Герцена, который привел в «Колоколе» этот отрывок, особенно восхитило «великое извините в скобках», свидетельствующее о «русской мягкости». Но Печерин узнал о полемике не только из заметки в «Колоколе» от 1 сентября 1863 года (Герцен XVII: 255–454), но прочитав всю полемику в двух номерах «Московских ведомостей», посланных ему кн. П. В. Долгоруковым, также политическим эмигрантом, издателем газеты «Листок»[71]
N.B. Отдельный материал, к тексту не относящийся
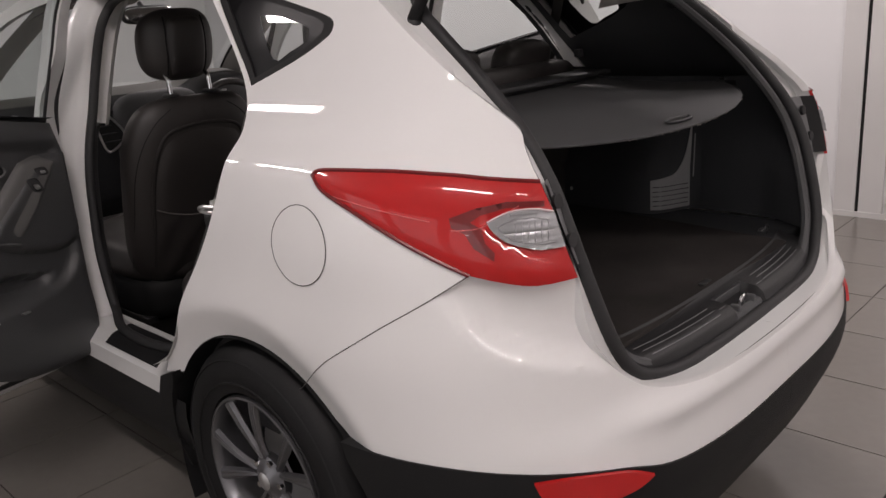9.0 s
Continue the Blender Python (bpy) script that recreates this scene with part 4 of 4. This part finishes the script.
for x, own in ((-.60, left_back), (.60, right_back)):
    part("release_knob", boxed(x - .012, x + .012, .03, .055, 1.235, 1.262, .004), PLASTIC, own, "black backrest release")
# bolsters beside the backrest
for sgn in (-1, 1):
    part("side_bolster", pillow(.032 if sgn < 0 else .038, .06 if sgn < 0 else .075, .27, 3, 2.5, 9, lambda w: Vector((sgn * (.672 + w.x - .16 * max(0, w.z)), back_y(.92 + w.z) - (.06 if sgn < 0 else .03) + w.y, .92 + w.z))), LEATHER, car, "black leather side bolster")


def strap(points, w, name, label, own=car, material=None):
    """A flat belt: centre points with its sideways direction."""
    P = smooth_line([p for p, _ in points], 6)
    S = smooth_line([s for _, s in points], 6)
    n = len(P) - 1
    bm = grid_surface(n, 4, lambda u, v: P[int(u * n + .5)] + S[int(u * n + .5)].normalized() * w * (v - .5))
    return part(name, thicken(bm, .0016), material or BELT, own, label)


BELT = mat("black_seat_belt", (0.045, 0.043, 0.041), 0.85, grain=.4, size=700, bump=.3)
strap([(Vector((.60, .10, 1.50)), Vector((.2, 1, 0))), (Vector((.655, .20, 1.25)), Vector((.2, 1, .1))), (Vector((.74, .30, .95)), Vector((.1, 1, .3))), (Vector((.745, .335, .80)), Vector((.1, 1, .3))), (Vector((.70, .36, .62)), Vector((.1, 1, .3)))], .048, "seat_belt", "black rear seat belt hanging down the side")
strap([(Vector((-.53, .15, 1.49)), Vector((.6, 1, .3))), (Vector((-.585, .183, 1.31)), Vector((.45, 1, .3))), (Vector((-.65, .190, 1.18)), Vector((.15, 1, .3))), (Vector((-.668, .225, 1.03)), Vector((.1, 1, .4))), (Vector((-.685, .275, .87)), Vector((.1, 1, .5))), (Vector((-.69, .33, .70)), Vector((.1, 1, .5)))], .050, "seat_belt", "black rear seat belt beside the backrest")
strap([(Vector((-.30, .13, 1.56)), Vector((.6, .1, .8))), (Vector((-.10, .145, 1.43)), Vector((.6, .1, .8))), (Vector((.08, .14, 1.29)), Vector((.6, .1, .8))), (Vector((.12, .10, 1.23)), Vector((.8, .1, .5)))], .048, "seat_belt", "grey centre belt coming down from the roof", material=GREY_PLASTIC)
part("belt_stop", boxed(.738, .748, .315, .355, .835, .85, .002), SATIN, car, "small pale belt button")
tongue = part("belt_tongue", boxed(.235, .30, .352, .357, .765, .782, .002), CHROME, car, "bright steel belt tongue")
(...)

. До того они не были знакомы, но Печерин немедленно, 7 сентября, ответил ему длинным письмом, свидетельствующим о растущей в нем творческой тяге к написанию мемуаров, о потребности изложить собственную точку зрения на свою необычную судьбу. До середины 1860-х годов, вернее, до начала целенаправленной переписки с Россией, Печерин нигде не выступает против католицизма, напротив, он снова повторяет свою мысль о том, что будущее католической церкви – в союзе с демократией. Он с иронией отзывается об идее Каткова найти католических священников, преданных самодержавию, и прямо выражает поддержку польскому духовенству: «…если б я был на их месте, я действовал бы, как они действуют, лишь бы Бог дал мне их долю энергии и веры. Я никогда не думал, что Католическая религия, в какой бы то ни было земле, должна быть подпорою деспотизма» (Печерин 1996: 49).Письмо нескрываемо было рассчитано на публикацию. Кратко пересказав историю своего обращения, с ключевой фразой «Тоска по загранице обхватила мою душу с самого детства. На Запад! на запад! кричал мне таинственный глас», Печерин повторяет основные положения письма к Огареву и предваряет страницы будущей автобиографии. Он настолько готов выйти на общественную сцену, что мысленно обращается к тем в России, кто может помнить его – к своим спутникам по командировке в Берлинский университет: «Те, которые знали меня в Берлине, увидят теперь, что я не изменил первым убеждениям моей юности». Красота предсмертной фразы папы Григория VII, умершего в Салерно в ссылке, постоянно занимала его воображение, он приводит ее в письме к Долгорукову, превращая свое письмо в набросок завещания: «Я любил правосудие и ненавидел беззаконие и потому умираю в изгнании. Вот эпиграф моей жизни, и эпитафия по смерти!» (Печерин 1996: 49). Здесь Печерин обозначает центральную мысль «Замогильных записок» – он автор «поэмы жизни», создаваемой «по всем правилам искусства», сохраняющей «совершенное единство». Он предваряет осмысление своей жизни выбором эпиграфа, а прожитую жизнь – эпитафией.
Письмо написано по-русски, и, хотя трудно поверить утверждению Печерина, что он «почти разучился Русской грамоте», лексика и пафос его писем к Долгорукову подтверждают влияние на него «сочинений г. Герцена». Несмотря на «различие мнений», Печерин всегда писал о том, что «обожает его несравненный талант». Часть письма звучит почти цитатой из «Колокола»: «Если вследствие какого-нибудь великого переворота врата отечества отверзнутся предо мною, – я заблаговременно объявляю, что присоединяюсь не к старой, а к молодой России, и теперь, с пламенным участием, простирая руку братства к молодому поколению, к любезному Русскому юношеству, я хотел бы обнять их во имя будущего, во имя свободы совести и Земского Собора» (Печерин 1996: 50).